Step 2. Choose The Model And Creative Settings
The second step is selection and control. ToMusic offers four models, labeled V1 through V4, and the platform description frames them as different creative engines rather than cosmetic variations. The official text also mentions controls such as genre, mood, tempo, instrumentation, custom length, style tags, and voice characteristics. That indicates the service is designed to sit somewhere between simple one-click generation and highly technical production software.
Step 3. Generate The Track
Once the input and parameters are set, the system generates the music. In the official explanation, the AI analyzes the description or lyrics and identifies key musical elements before producing a complete output. From a user perspective, this is the moment where idea translation becomes audible form.
Step 4. Review And Save The Result
The final part of the process is not overly dramatic, but it matters. The official homepage notes that creations can be saved in the platform library. That makes the tool more than a demo engine. It becomes part of an iterative workflow, where tracks are generated, compared, refined, and kept for later reuse or selection.
What The Four Models Suggest About Product Design
A lot of AI music products claim flexibility, but model variety is only meaningful when the differences reflect real creative needs. ToMusic’s official descriptions give each version a distinct role.

V4 Favors Stronger Vocal Expression
The platform describes V4 as the flagship option with the best vocals and fuller creative control. In practical terms, that suggests a stronger fit for projects where the human-like quality of singing matters more than raw speed.

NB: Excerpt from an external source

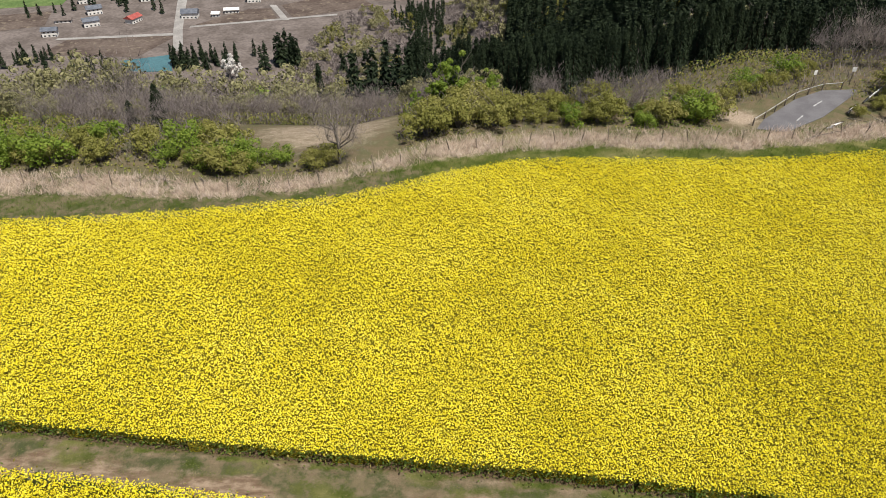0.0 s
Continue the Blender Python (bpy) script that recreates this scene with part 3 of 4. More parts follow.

V3 Emphasizes Rich Harmonic Movement
V3 is positioned around advanced harmonies and rhythmic ideas. For users making fuller arrangements or wanting a track that feels a bit less flat in structure, that distinction may be useful.
V2 Extends Duration And Tonal Depth
V2 is associated with longer compositions, up to eight minutes, and a broader tonal feel. That makes sense for cinematic, ambient, or extended-form work where the track needs room to unfold.
V1 Keeps The Process More Direct
V1 appears to be the more balanced and streamlined option, with shorter track length and simpler control expectations. For quick content production, that may actually be an advantage rather than a compromise.
A Clear Table For Understanding The Differences
| Aspect | What ToMusic Presents | Why It Matters In Practice |
| Input method | Text prompts or custom lyrics | Supports both concept-first and lyric-first workflows |
| Output type | Instrumental or vocal songs | Useful for creators who need more than background music |
| Model choice | V1, V2, V3, V4 | Lets users match the tool to the project instead of forcing one path |
| Length control | Includes custom length, with longer tracks on higher models | Helpful for ads, content intros, or more cinematic pieces |
| Style control | Genre, mood, tempo, instrumentation, tags, voice traits | Makes outputs easier to steer without technical production knowledge |
| Usage rights | Commercial and royalty-free positioning on official pages | Important for content teams and business use cases |
| Library workflow | Saved creations in the platform library | Encourages iteration rather than one-off generation |
Where This Feels Useful Beyond Hobby Experiments
The easiest mistake with AI music tools is to judge them only as entertainment. I think that misses the broader use case. The more interesting question is where structured generation saves time without flattening creative intent.
Short-Form Content Production
For social video, internal campaigns, explainers, or repeatable publishing workflows, speed matters. A platform that can generate music from a brief allows creators to test multiple emotional directions without beginning from silence every time.
Early-Stage Song Drafting
For lyric writers, melody can be the missing piece that blocks progress. A system built for Lyrics to Music AI can help move a page of words into something testable. That does not mean the first result is definitive, but it can make revision more concrete because there is now something to react to.
Creative Teams With Uneven Musical Skills
A marketer, founder, video editor, teacher, or solo creator may know the tone they need without knowing how to compose it manually. In that situation, the value is not perfection. It is access. The platform becomes a bridge between taste and output.
What Feels Promising And What Still Depends On Judgment
It would be easy to overstate what this kind of tool solves. In my testing of AI music systems generally, the first generation often works best as a direction rather than as a final master. ToMusic appears stronger when understood in that realistic frame.
What Looks Stronger
The multi-model structure is a meaningful strength because it acknowledges that music generation is not one uniform problem. The support for both custom lyrics and descriptive prompts also makes the platform more flexible than tools that handle only one input style.
What Still Needs User Guidance
Results will still depend on prompt clarity, lyric quality, and how well the chosen model matches the goal. A vague request usually leads to a vague outcome. Sometimes a second or third generation is necessary before the musical identity becomes convincing.
Why Restraint Improves Expectations
The most productive mindset is to treat the platform as a creative partner for drafting, variation, and acceleration. That is a strong role on its own. It does not need exaggerated claims to be useful.
Why This Matters For The Future Of Music Work
The deeper significance of tools like ToMusic is not that they make music effortless. It is that they reorganize effort. More time can go into choosing emotional direction, refining lyrics, comparing versions, and deciding what a track should communicate. Less time has to be spent getting from zero to first sound.
Creative Access Expands Faster Than Technical Access
Historically, musical ideas were often limited by equipment, training, or production software. Systems like this suggest a different pattern: more people can reach a meaningful draft stage, even if final polish still requires discernment.

The Real Advantage Is Faster Iteration
In many creative fields, the first version is not the hardest part because it is the best. It is the hardest because it gives you something concrete to improve. That is where text-to-music platforms may have their most durable value.
If that pattern continues, the most important outcome will not be the disappearance of traditional music creation. It will be the growth of a middle space where more people can sketch songs, test ideas, and move from language to sound with far less friction than before.